PROMPT =
Go through the material below and copy all lines with "recreates".

RECORDS SUPPLIED =

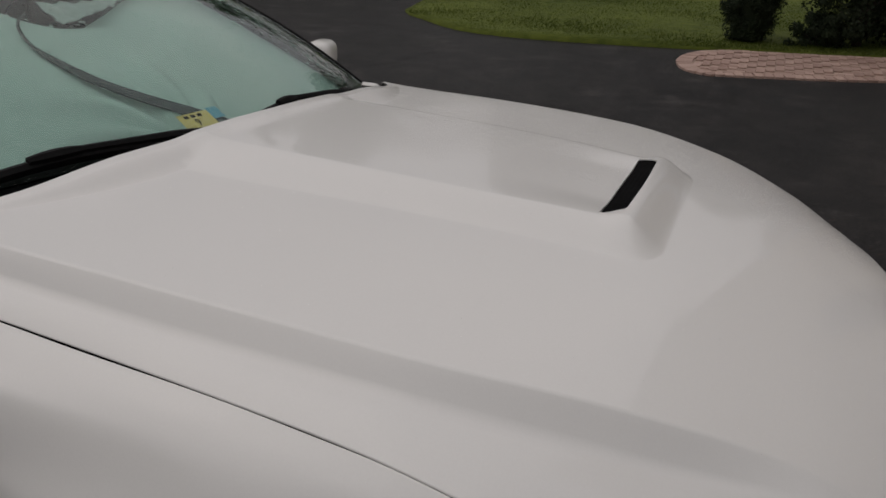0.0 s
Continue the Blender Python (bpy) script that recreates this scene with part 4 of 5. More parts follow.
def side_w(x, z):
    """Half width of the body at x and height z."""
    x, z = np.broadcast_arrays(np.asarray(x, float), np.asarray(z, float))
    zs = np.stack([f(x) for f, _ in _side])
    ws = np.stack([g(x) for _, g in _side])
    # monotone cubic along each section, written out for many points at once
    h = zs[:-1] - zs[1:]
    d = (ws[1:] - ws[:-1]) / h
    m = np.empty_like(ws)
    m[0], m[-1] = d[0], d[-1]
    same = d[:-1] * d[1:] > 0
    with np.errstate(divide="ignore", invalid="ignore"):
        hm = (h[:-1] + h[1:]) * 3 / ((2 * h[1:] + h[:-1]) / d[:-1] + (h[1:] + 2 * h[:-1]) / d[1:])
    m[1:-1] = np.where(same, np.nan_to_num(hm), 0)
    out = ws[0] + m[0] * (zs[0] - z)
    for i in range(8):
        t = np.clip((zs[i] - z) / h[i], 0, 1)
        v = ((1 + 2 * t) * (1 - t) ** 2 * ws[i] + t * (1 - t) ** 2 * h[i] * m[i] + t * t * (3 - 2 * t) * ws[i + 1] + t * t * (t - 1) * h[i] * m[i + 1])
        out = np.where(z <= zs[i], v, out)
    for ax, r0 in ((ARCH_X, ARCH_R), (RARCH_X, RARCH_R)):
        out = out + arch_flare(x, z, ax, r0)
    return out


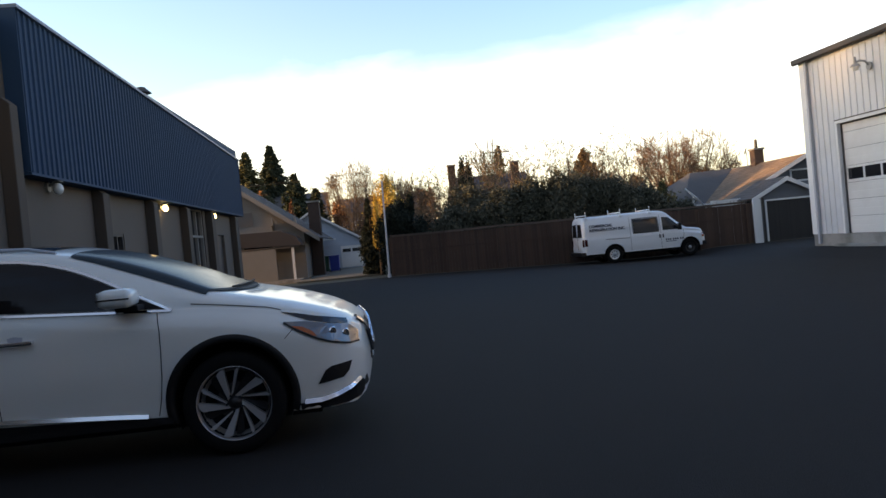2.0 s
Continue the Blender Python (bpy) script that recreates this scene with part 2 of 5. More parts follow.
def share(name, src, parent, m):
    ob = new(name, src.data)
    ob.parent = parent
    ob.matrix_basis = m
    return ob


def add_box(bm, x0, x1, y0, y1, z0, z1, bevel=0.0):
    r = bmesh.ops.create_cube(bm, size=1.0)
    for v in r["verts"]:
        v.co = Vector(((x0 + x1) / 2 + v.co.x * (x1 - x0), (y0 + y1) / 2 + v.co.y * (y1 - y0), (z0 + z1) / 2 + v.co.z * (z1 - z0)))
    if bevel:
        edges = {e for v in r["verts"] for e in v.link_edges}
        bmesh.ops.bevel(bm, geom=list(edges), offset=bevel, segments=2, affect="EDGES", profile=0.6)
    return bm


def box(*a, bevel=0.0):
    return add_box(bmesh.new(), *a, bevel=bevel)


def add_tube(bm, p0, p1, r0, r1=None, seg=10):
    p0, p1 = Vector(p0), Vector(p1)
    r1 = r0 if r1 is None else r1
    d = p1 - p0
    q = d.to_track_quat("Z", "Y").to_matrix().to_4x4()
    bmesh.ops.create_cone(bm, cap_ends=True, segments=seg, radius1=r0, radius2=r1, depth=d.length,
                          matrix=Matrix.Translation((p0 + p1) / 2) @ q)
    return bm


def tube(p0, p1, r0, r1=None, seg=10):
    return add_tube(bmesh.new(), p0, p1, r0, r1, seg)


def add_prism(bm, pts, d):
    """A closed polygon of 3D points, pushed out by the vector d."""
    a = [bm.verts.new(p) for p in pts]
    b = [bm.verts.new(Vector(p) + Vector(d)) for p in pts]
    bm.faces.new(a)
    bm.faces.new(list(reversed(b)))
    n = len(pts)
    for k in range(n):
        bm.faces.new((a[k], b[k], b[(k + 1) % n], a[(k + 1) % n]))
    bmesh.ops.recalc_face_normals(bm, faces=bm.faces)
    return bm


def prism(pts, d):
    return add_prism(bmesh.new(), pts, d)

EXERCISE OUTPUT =
Continue the Blender Python (bpy) script that recreates this scene with part 4 of 5. More parts follow.
Continue the Blender Python (bpy) script that recreates this scene with part 2 of 5. More parts follow.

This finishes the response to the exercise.